Defending animals is therefore not a tender emotion that weakens the human being. It is a scientific understanding of the nature of existence. And it is a moral measure of how far a person has developed — because one who treats the weakest with a mercy born of awareness, not weakness, announces that their humanity is still alive.

Closing: Between the River and the Award Speech
Al-Arsuzi did not think long. He jumped. And because he jumped, a cat survived — and a philosopher proved that philosophy is not words in books.
Phoenix stood before the world and said what is not said in those moments. He did not wait for a conference or a symposium. He used the largest platform ever given to him to remind people of a creature that cannot speak and cannot complain.
Between them: a century of time, two continents, two entirely different cultures. And one result: when the circle of compassion expands to include a creature to whom you owe nothing, you prove that your awareness of life has moved beyond the boundaries of your own self-interest.
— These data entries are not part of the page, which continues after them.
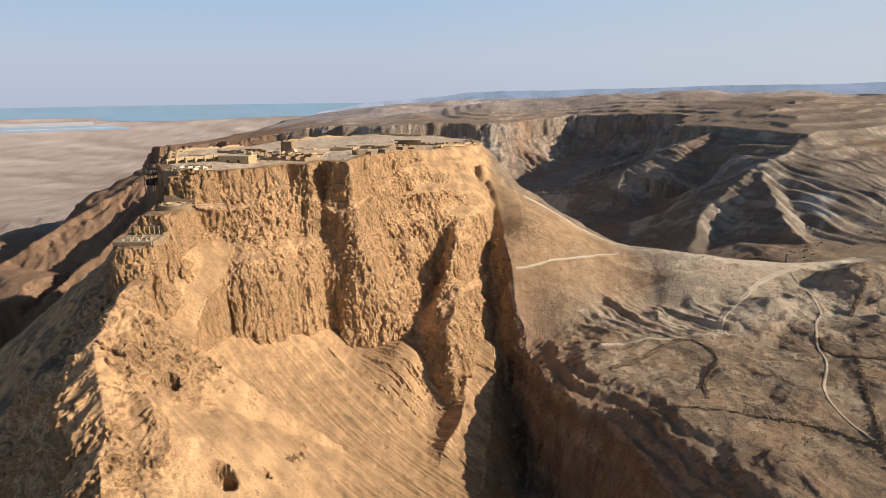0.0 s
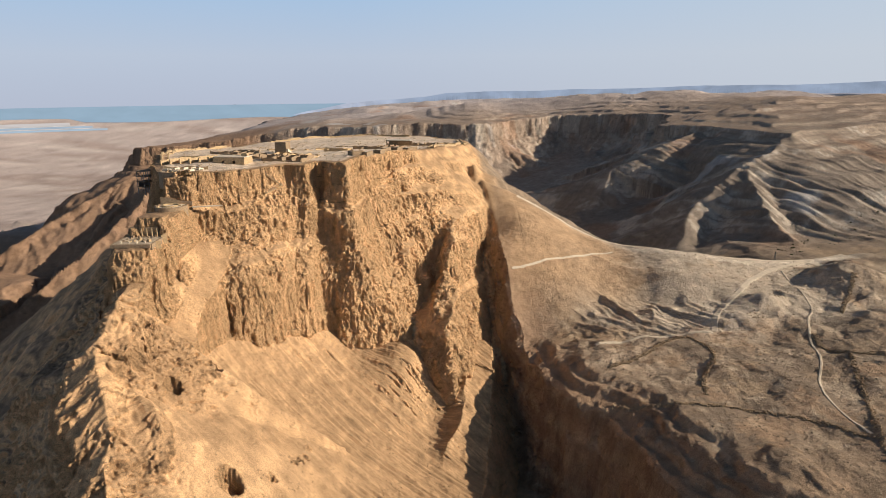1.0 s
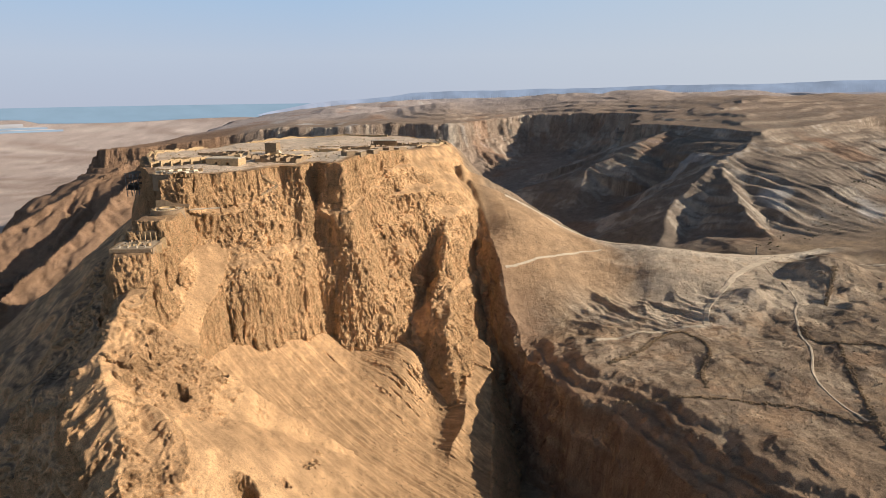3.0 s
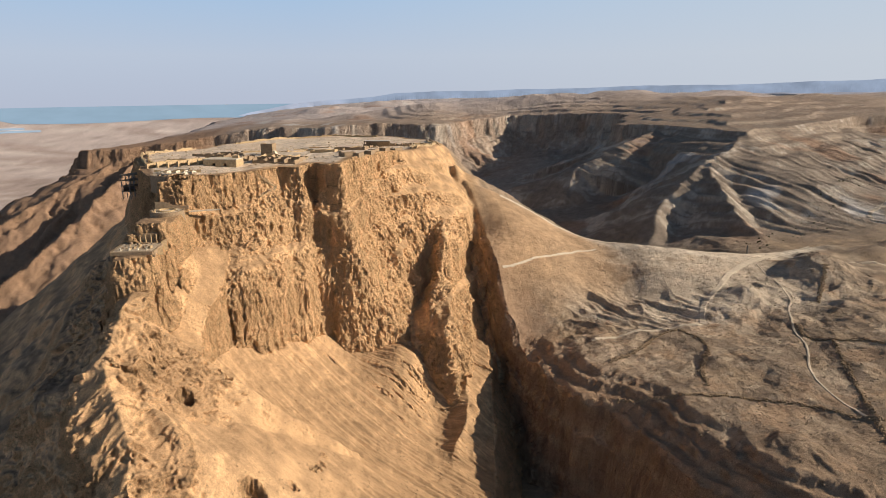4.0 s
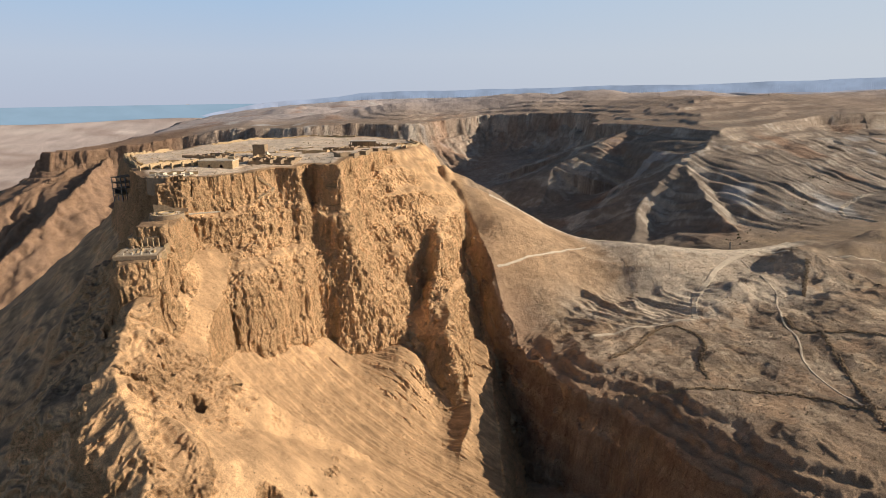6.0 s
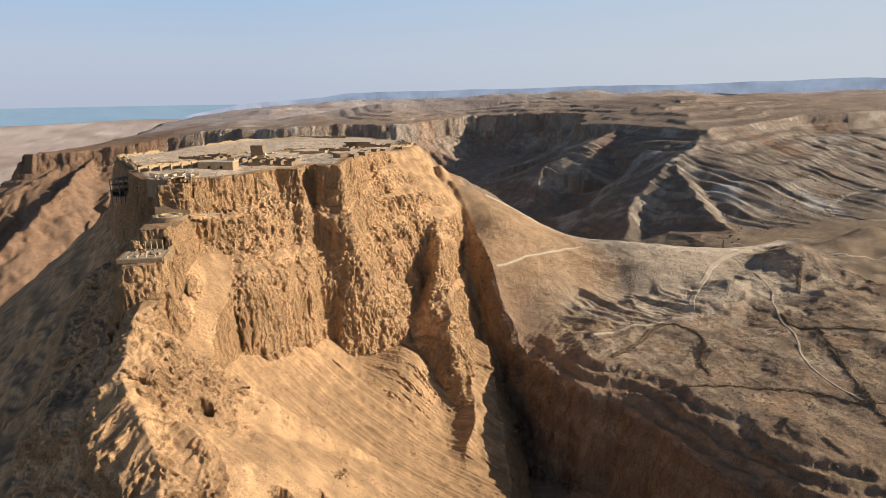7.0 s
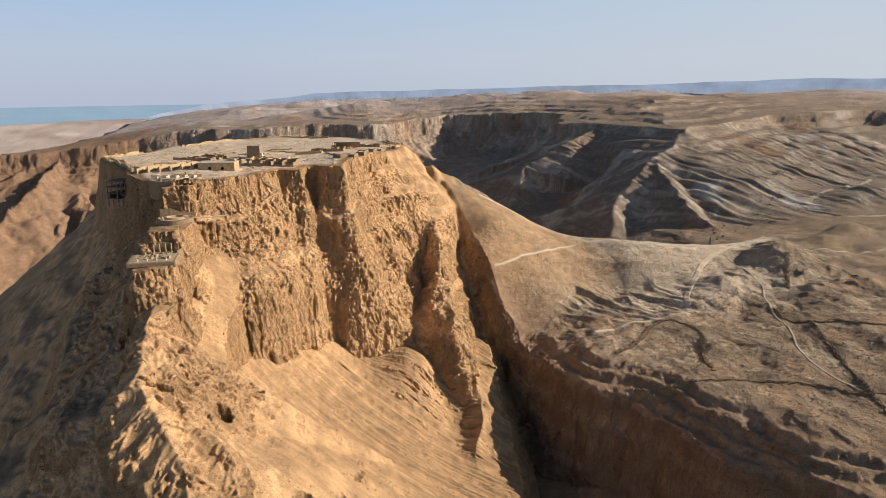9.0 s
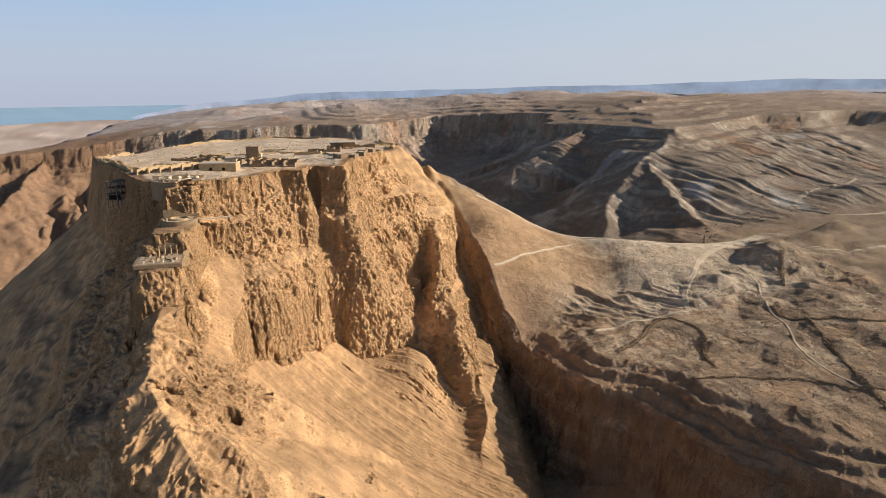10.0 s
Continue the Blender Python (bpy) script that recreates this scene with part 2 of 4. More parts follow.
    spur = spur + (1 - up) * smooth(45, 8, ds) * 1.3 * (ridged(wx, wy, 15, 3, 58, 0.5) - 0.7)
    spur = spur + crag(x, y) * (0.6 + 0.9 * (ridged(wx, wy, 10, 3, 56, 0.6) - 0.6) + 0.3 * (ridged(x, y, 3.6, 2, 55) - 0.6))
    spur = spur + np.where(ss > 0, smooth(8, 30, ds) * (2.6 * (ridged(wx, wy, 34, 4, 59, 0.6) - 0.7) + 1.6 * fbm(x, y, 60, 3, 60)), 0)
    # talus on the near side of the gorge, with a rib running down it
    u, v = x + 60, np.clip(y - 330, -60, None)
    scree = 120.5 - 0.555 * u + 0.20 * v - 0.0016 * u * v + 0.0016 * u * u + 0.0018 * v * v
    scree = scree - 0.30 * np.clip(270 - y, 0, None)
    rib, _, _, (zrib,) = along(wx, wy, [(22, 418, 130), (16, 395, 124), (13, 360, 110), (4, 327, 99), (-4, 300, 84), (-10, 250, 50)])
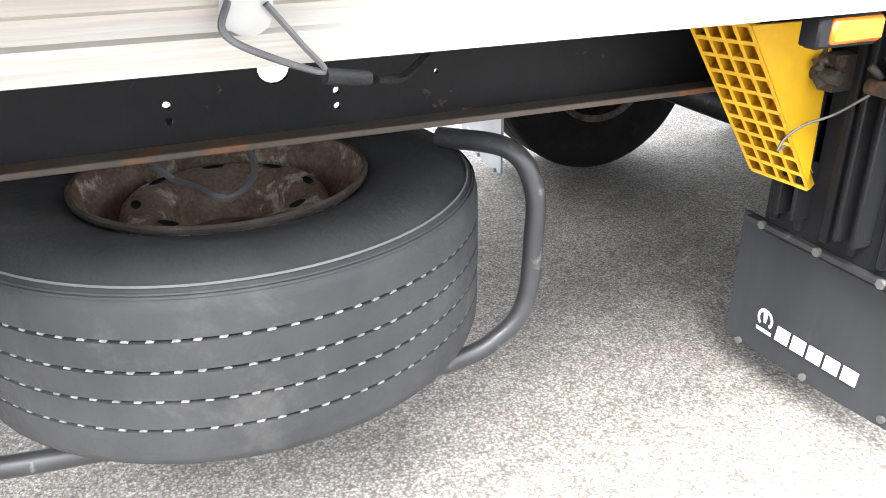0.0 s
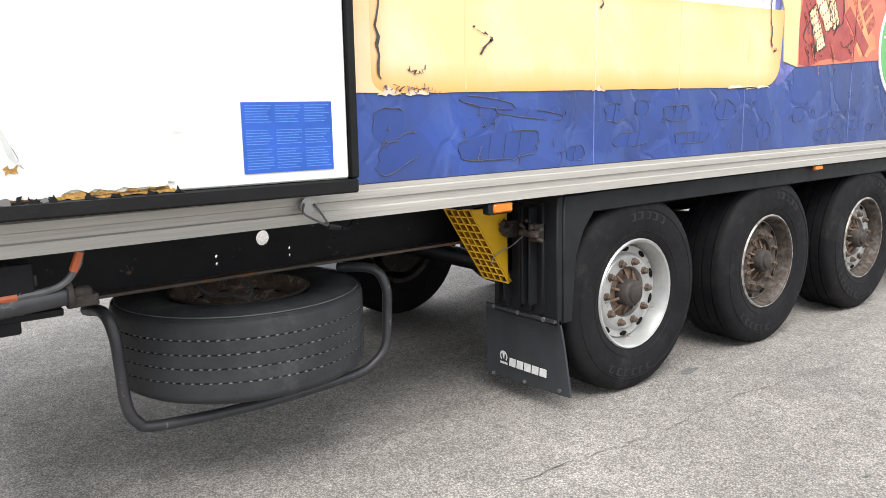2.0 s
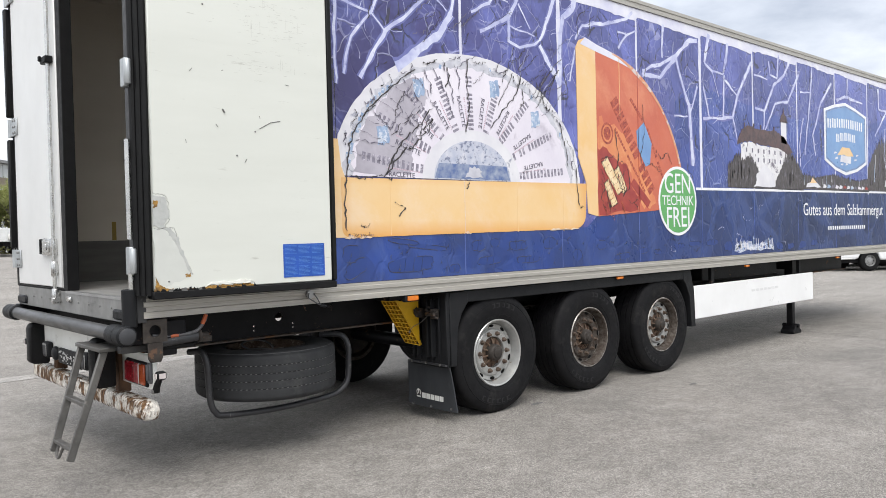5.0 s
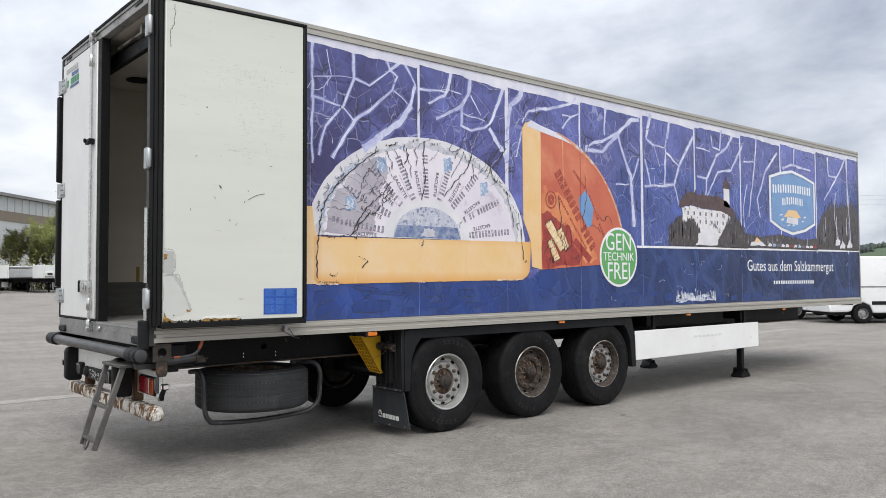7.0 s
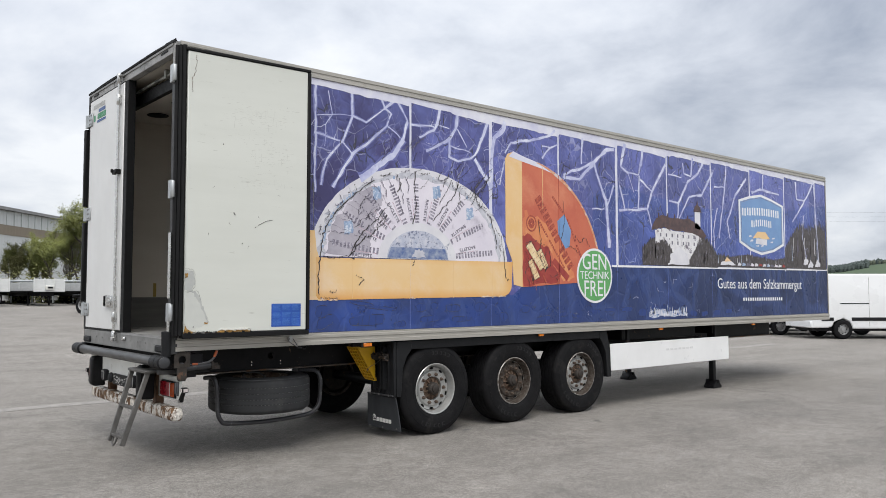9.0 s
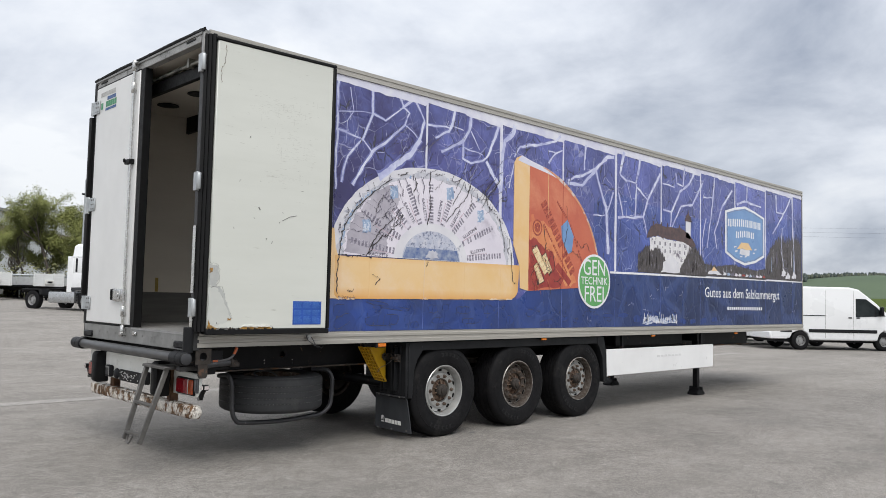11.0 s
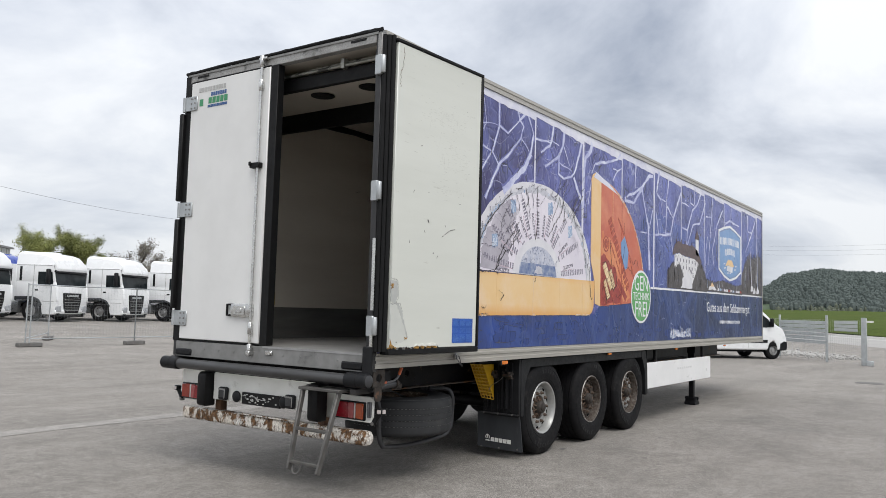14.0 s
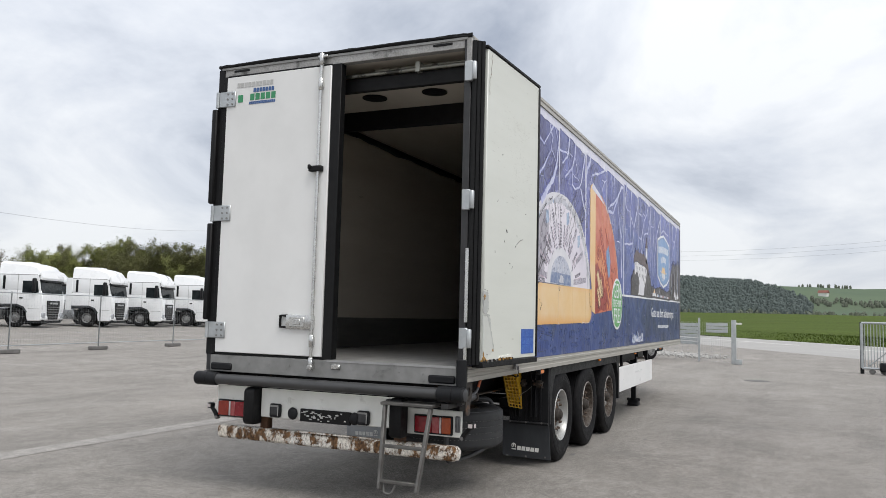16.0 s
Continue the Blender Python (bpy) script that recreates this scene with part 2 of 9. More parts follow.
M_FOAM = surf("bare_foam", (0.42, 0.23, 0.05), (0.13, 0.075, 0.03), 30, 0.9, bump=0.8, bump_scale=70)
M_PEEL = surf("peeled_lining", (0.74, 0.74, 0.69), (0.62, 0.61, 0.55), 22, 0.7, bump=0.4, bump_scale=60)
M_CABLE = surf("grey_cable", (0.10, 0.10, 0.105), (0.06, 0.06, 0.065), 20, 0.5)
M_ORANGESLEEVE = surf("orange_sleeve", (0.48, 0.11, 0.03), (0.36, 0.08, 0.03), 30, 0.5)
M_REDCABLE = surf("red_hose", (0.30, 0.045, 0.03), None, 20, 0.5)
M_STICKER = surf("blue_sticker", (0.018, 0.085, 0.42), (0.010, 0.066, 0.31), 8, 0.4, spot=(0.05, 0.15, 0.45), spot_scale=30, spot_at=0.66)
M_STICKER_TXT = surf("sticker_print", (0.10, 0.24, 0.58), (0.06, 0.17, 0.48), 50, 0.4)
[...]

As for balance — it is not the midpoint between compassion and cruelty. It is an awareness of necessity and a willingness to bear the weight of it when life demands it. To take a life when life requires it, but with full knowledge of what you are doing and the gravity of what it costs.
This is what the culture of unconscious violence does not teach — the one that kills because killing is pleasurable, or because the weak are standing there and nothing is stopping you.
And this is what a drowning cat in an old Syrian river taught, in its own quiet way.
Glossary
Hayawan (حيوان): Commonly translated as animal, but etymologically an intensive form of hayah (life) — meaning boundless, unending life. Used in the Quran to describe the eternal nature of the afterlife.
Hayah (حياة): Life. In classical Arabic, it has no plural — life is grammatically singular and bounded. The root from which hayawan, Hawwa, and hayya all derive.
Hawwa (حواء): Eve. The Arabic name shares its root with hayah (life) and hayya (serpent) — all three from the same etymological spring.
Hayya (حية): The serpent. Shares its root with life and Eve — a linguistic kinship the Arabic language preserves that most translations erase.
Zaki al-Arsuzi: Syrian philosopher from the Sanjak of Alexandretta, considered one of the most important Arab nationalist thinkers of the twentieth century.
(Zaki al-Arsuzi — المؤلفات الكاملة, Complete Works)
Joaquin Phoenix: American actor, Academy Award winner for Best Actor 2020. Known for his extensive activism in animal rights.
On Body and Soul: Hungarian film, 2017, directed by Ildikó Enyedi. Winner of the Golden Bear at the Berlin International Film Festival.
Zhanna Samsonova: Russian influencer who promoted an extreme raw fruitarian lifestyle. Died in 2023 at thirty-nine. Official medical cause unconfirmed. ( — 2023)
Plato — The Republic, Book III: On the education of guardians: the necessity of teaching music and poetry alongside combat to preserve their full humanity.